Over the past decades, Taiwan's astonishing economic development, its people's peaceful push to democracy, and its continued political isolation due to a complicated multi-faceted relationship with China and things "Chinese" have left scholars and residents of Taiwan alike wondering what Taiwan itself is and what Taiwan, in theory, might be. Where is Taiwan's place in the world? Is it an island? A nation? A democracy? A colonial regime? Is it a high technology powerhouse or one destined to be other countries' OEM manufacturer? While the rise and opening of China has diminished Taiwan's former status as an empirical proxy for things "Chinese," scholars increasingly research Taiwan as a worthy object of study in its own right and as such have grappled to define the outlines and direction of a viable Taiwan Studies. With both comparative similarities and places of unique purchase vis-a-vis other parts of the world, Taiwan is a place of contingency and change. Within Taiwan this has meant a burgeoning of research into Taiwanese identities, Taiwan's colonial history, its indigenous peoples, a proliferation of local histories, and new perspectives on Taiwan's relationships with China. 

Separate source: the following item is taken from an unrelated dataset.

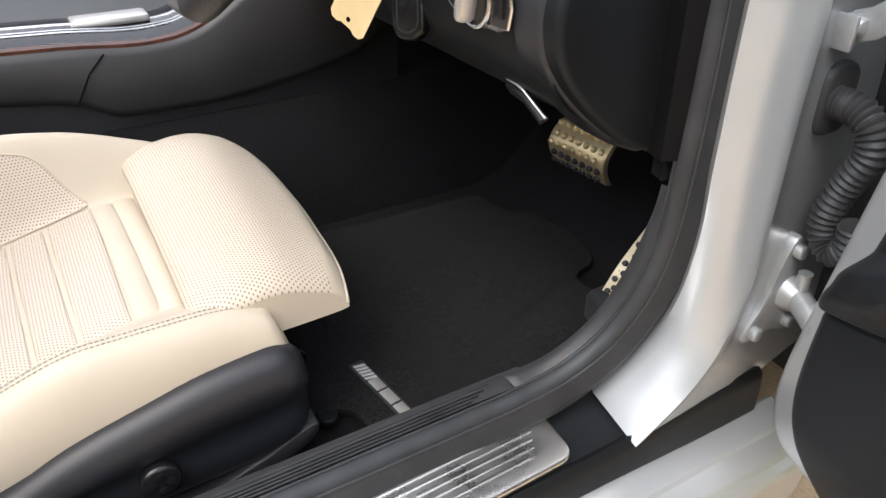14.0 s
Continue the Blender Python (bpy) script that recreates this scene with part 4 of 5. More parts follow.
rows = [[Vector((x * k + dx, y * k + dy, z)) for x, y in MOUT] for k, dx, dy, z in ((0.93, 0, 0, 0.0), (1.0, 0, 0, -0.004), (1.0, 0, 0, -0.018), (0.97, 0, 0, -0.022))]
mirror_part("mirror_surround", grid(rows, closed_v=True), gloss_black, "black mirror surround")
rows = [[Vector((x * k + dx, y * k2 + dy, z)) for x, y in MOUT] for k, k2, dx, dy, z in ((0.98, 0.98, 0, 0, -0.016), (1.0, 1.0, -0.002, 0, -0.03), (0.985, 0.97, -0.008, 0.002, -0.08), (0.97, 0.93, -0.015, 0.004, -0.13), (0.92, 0.86, -0.023, 0.008, -0.175), (0.74, 0.66, -0.034, 0.01, -0.205), (0.1, 0.1, -0.04, 0.01, -0.218))]
mirror_part("mirror_shell", grid(rows, closed_v=True), paint, "silver mirror shell")
mirror_part("mirror_glass", prism(inset(MOUT, 0.008), -0.010, -0.006, 0.0006, 1), mirror_mat, "mirror glass")
for y in (-0.034, -0.026):
    mirror_part("shell_crease", sweep([(-0.0845, y, -0.02), (-0.085, y, -0.06), (-0.079, y + 0.002, -0.09)], [(-0.001, -0.0016), (0.001, -0.0016), (0.001, 0.0016), (-0.001, 0.0016)], (0, 1, 0)), paint_dull)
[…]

Taiwan Studies has a continuing responsibility to remain relevant to the interests, challenges, and anxieties of all the peoples living in Taiwan. Yet, for it to remain a viable academic force in a world of currently diminishing funding for Area Studies, Taiwan Studies must also speak with a distinct voice to the wide variety of global debates and discussions currently raging within traditional disciplinary formations. This is not just something that must be done; rather it is something that Taiwan has the potential to excel at. Scholars whose research is based in whole or in part in Taiwan have the ability to not simply comment on these debates, but to contribute and, perhaps to shape their directions. The necessary distinctive voice will not be found in writing "theory" simply for the sake of theory, but rather theory that emerges from a grounded understanding of the ways that Taiwanese people's social, cultural, economic, and political lives assert their own concerns and speak back to those prevalent in other academic disciplines.
If Taiwan and its transformations have historically provided fertile "raw data" for testing theories of economic, social and political development based primarily on Western (particularly North American) paradigms and
concerns; we suggest, following several speakers from the 2012 conference, that Taiwan's potential lies in being a "method" or "modality" that not only contributes to theory, but also, challenging the implicit power
relationships partitioning the globe into spaces of theory creation and spaces of data collection,  changes how we think about theory. How does Taiwan's distinctive international situation challenge how we think about
sovereignty, international law, colonialism and empire, security and new social/political movements? Collapsing what we mean by theory versus practice, what emerging social forms, styles of governance, legal practices, forms of affect, and new ways of thinking are developing within Taiwan itself? How can research in Taiwan contribute (and how is it already contributing) to both answering and asking these new questions as they appear in anthropology, film studies, history, legal studies, literature, sociology, and political science?
The North American Taiwan Studies Association (NATSA) invites scholars, particularly young scholars, to submit proposals for our upcoming annual conference on June 21-22, 2013, at the University of California, Santa Barbara with the co-assistance of the Center for Taiwan Studies at UCSB and of the Institute of Taiwan History at Academia Sinica. Following the calls of multiple scholars from our 2012 conference, we invite submitters to consider how Taiwan's situation—its own by itself or in relation to or in comparison with others, perhaps as a gateway, liminal space, node, or even method—makes contributions that scholars who pursue answers to parallel questions in other areas would profit from hearing. We encourage students of Taiwan to return to and reflect on their research, to its basis in Taiwan's experience, to discover insight into how these may, whether originally the main focus of research, a footnote in it, or a previously unfinished thought, contribute in novel ways to larger debates. 
As a larger goal for the conference, NATSA  hopes to begin to inspire the work and discussions that will continue to push Taiwan and Taiwan Studies towards critical, valuable engagement with the most pressing questions of the moment and of the future. NATSA 2013 challenges scholars to begin research that will place Taiwan (along with its people, their productions, anxieties, and challenges) at the forefront of theory. By joining this conference and speaking to your own discipline’s debates and discussions, we hope to create a node of exchange for disciplinary knowledge and advance. This will also give presenters the opportunity to place their work and conclusions before a group of other younger and experienced scholars intimately engaged with parallel issues, data, and events from quite different perspectives.